Termopil geçidinin kahraman müdafii Leonidas “silâhlarını teslim et” diyen düşmanına “gel de al!” demiş, ölünceye kadar çarpışmıştı.
İbrahim Alaettin Gövsa
Elenlerin Epirde kazandıkları son zaferler, bütün dünyaca hayretle ve hayranlıkla karşılandı. Küçük bir bünye içinde büyük bir ruh taşıyan Davut, iri cüsseli Calut’u bir defa daha yere sermiş oldu. Yurt müdafaası uğurunda gösterilen bu kahramanlığı düşününce yirmi beş asır önceki Termopil menkıbesini hatırlamamak mümkün değildir.
Termopil, eski Yunanistan’ın Tesalya tarafından kapısı sayılan bir geçidin adıdır. Civarındaki dağlarda kükürtlü sıcak su kaynakları bulunduğu için geçide “sıcak kapılar” manasına Thermopyles derlermiş. Bir tarafı deniz, bir tarafı sarp bir dağ olan geçit, yedi kilometre kadar sürermiş. Genişliği bazı yerlerde on metreye kadar indiği için dağ cihetini tutan bir kuvvet kendine çok üstün hücumları buradan karşılayabilirmiş. Sonraları asırlar geçtikçe deniz, sahili doldurduğu için bugün geçit hayli genişlemiş ve bazı yerleri bir kilometreyi bile geçmiştir.

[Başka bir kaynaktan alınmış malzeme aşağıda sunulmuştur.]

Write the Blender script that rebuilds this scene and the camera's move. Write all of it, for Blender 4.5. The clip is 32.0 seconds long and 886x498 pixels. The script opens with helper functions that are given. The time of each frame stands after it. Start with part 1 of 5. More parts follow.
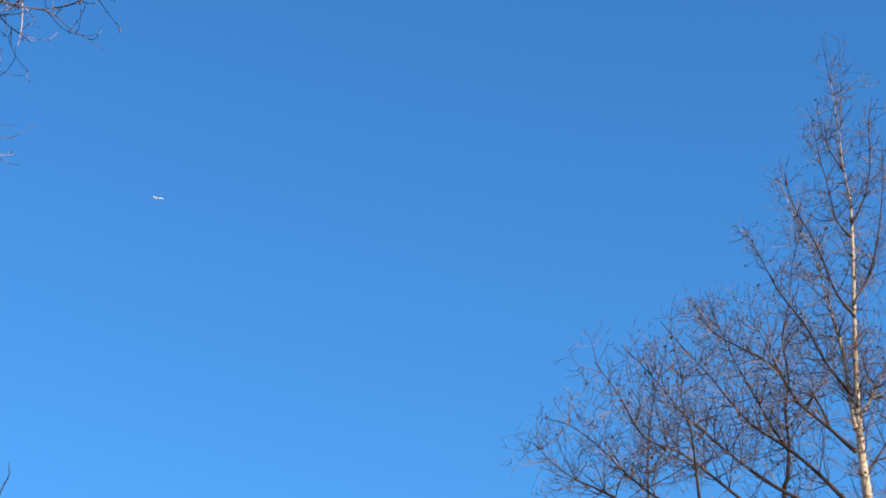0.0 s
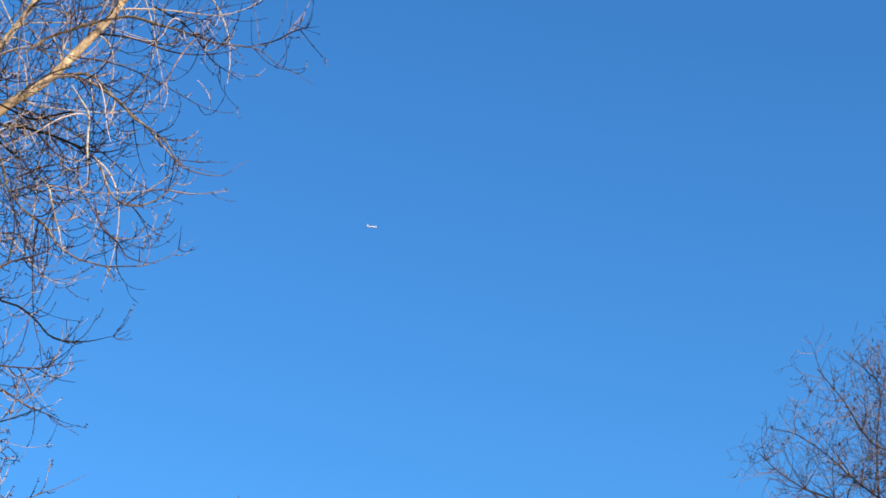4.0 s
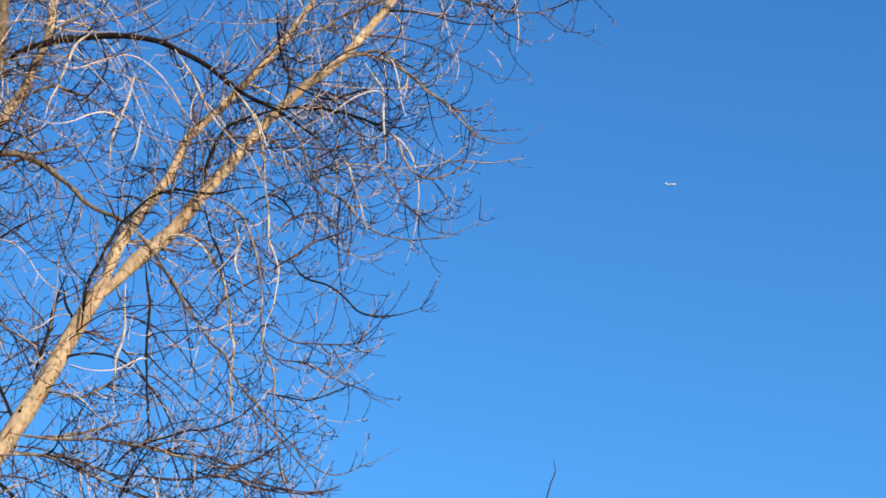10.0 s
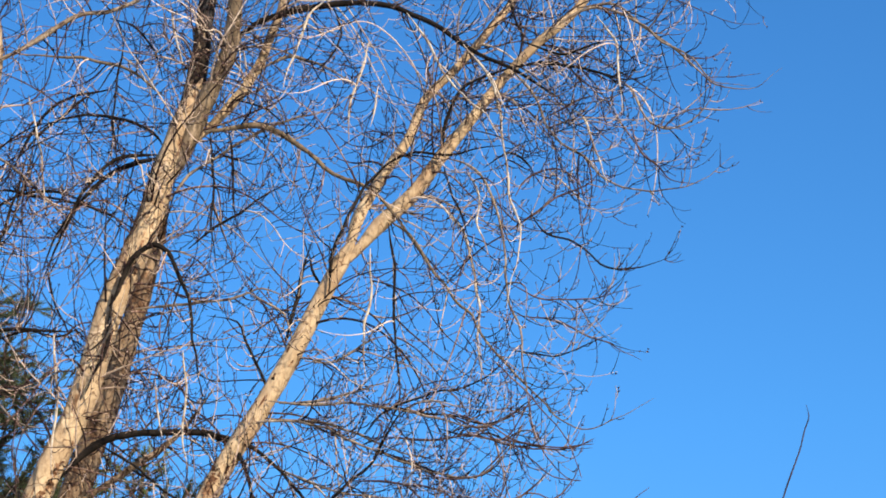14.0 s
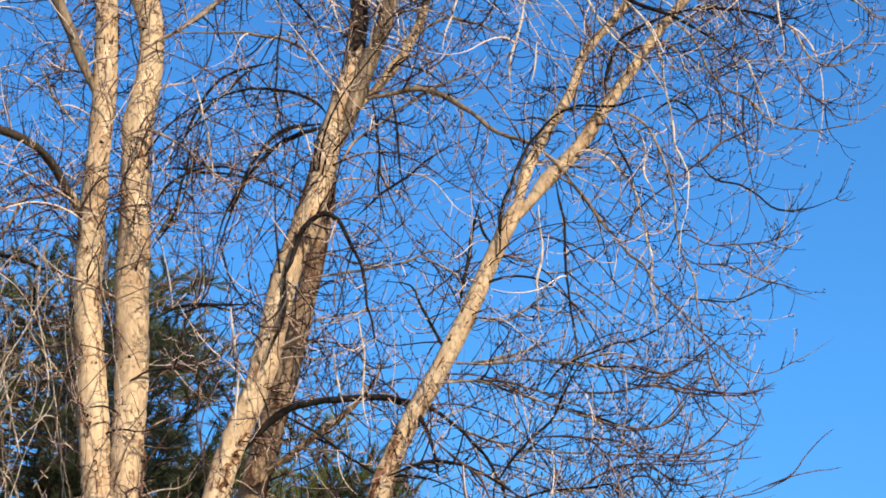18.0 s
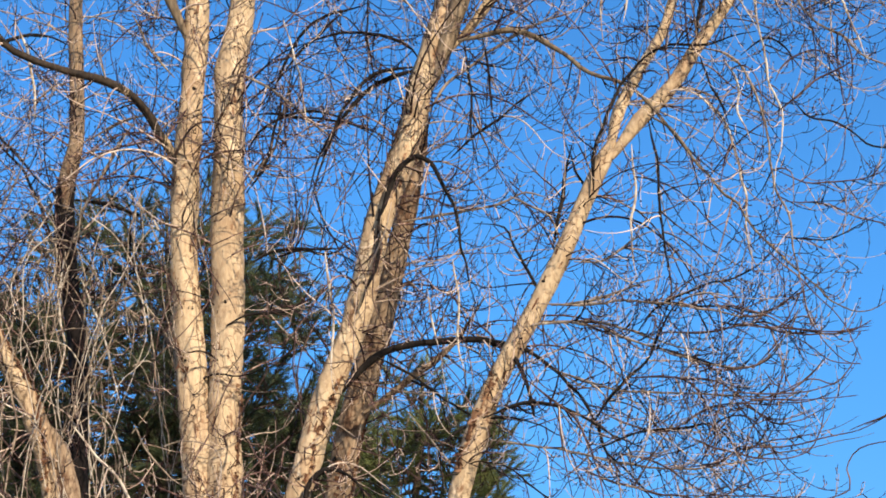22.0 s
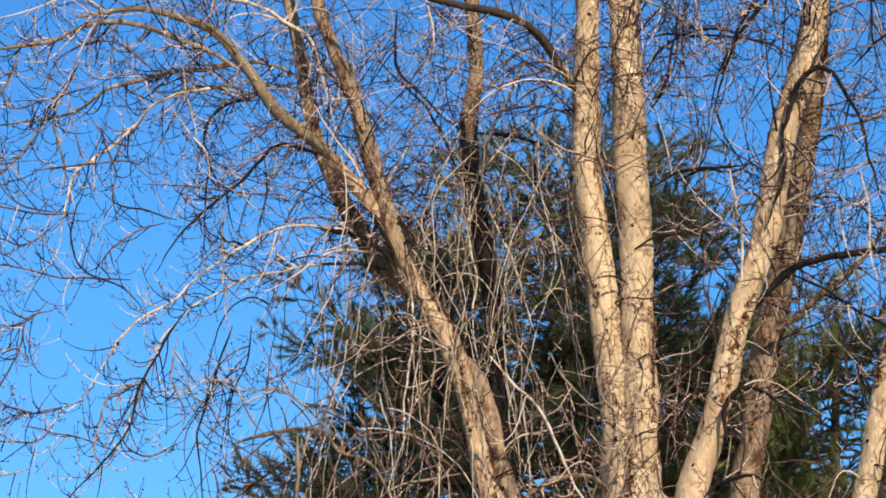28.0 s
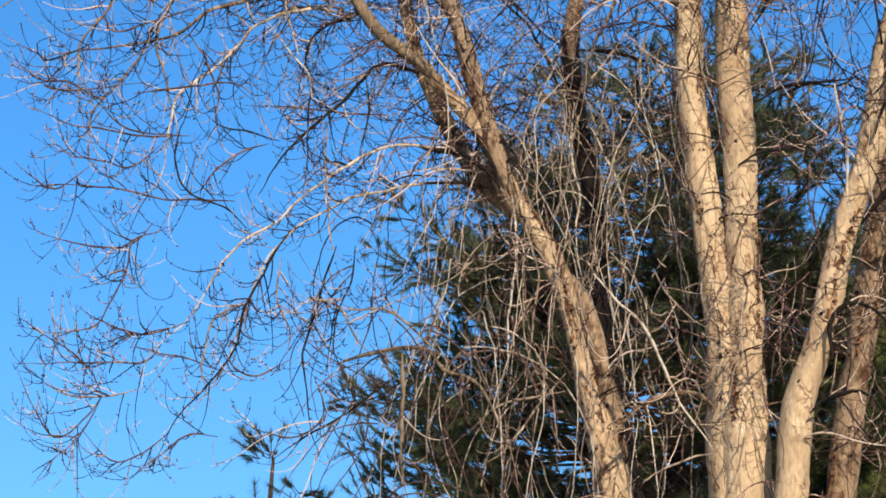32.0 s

Milâttan 480 yıl önce İran orduları tıpkı bugünün İtalyanlarındaki tafra ile küçük Yunan milleti üzerine hücum ettiler. Elenler tarafından geçidi tutmaya Isparta’nın kahraman kıralı Leonidas memur olmuştu. İranlılar muhteşem orduları ile geçidi zorladılar. Fakat Leonidas, bir avuç Ispartalı ile karşı duruyor ve müstevliye yol vermiyordu, iki taraf kuvvetinin korkunç nispetsizliği karşısında Yunanlılara iki tabiat unsuru yardım ediyordu: Biri sarp dağların dar geçide hâkim oluşu, İkincisi ve en mühim mi de o zamanki Isparta cengâverlerinin ruh itibariyle bu dağlardan daha çetin bulunuşudur.
Termopil muharebeleri devam ettiği günler zarfında ananeye nazaran Iran kumandanı Ardişir veya Sarhas Yunan kumandanına “silâhlarını teslim et!” diye bir mektup yazmıştı. Leonidas ayni mektubun altına “gel de al!” kelimelerini yazarak tarihte meşhur olan cevabını verdi. Fakat beşinci kola mensup insanlar dünyanın her devrinde eksik olmamıştır. Termopili kuvvetle geçmek imkânını bulamayan İranlı kumandan hain bir çobanı elde etti ve onun kılavuzluğu ile dağ patikalarından askerini geçirerek bir gece ansızın Yunanlıları arkadan bastırdı.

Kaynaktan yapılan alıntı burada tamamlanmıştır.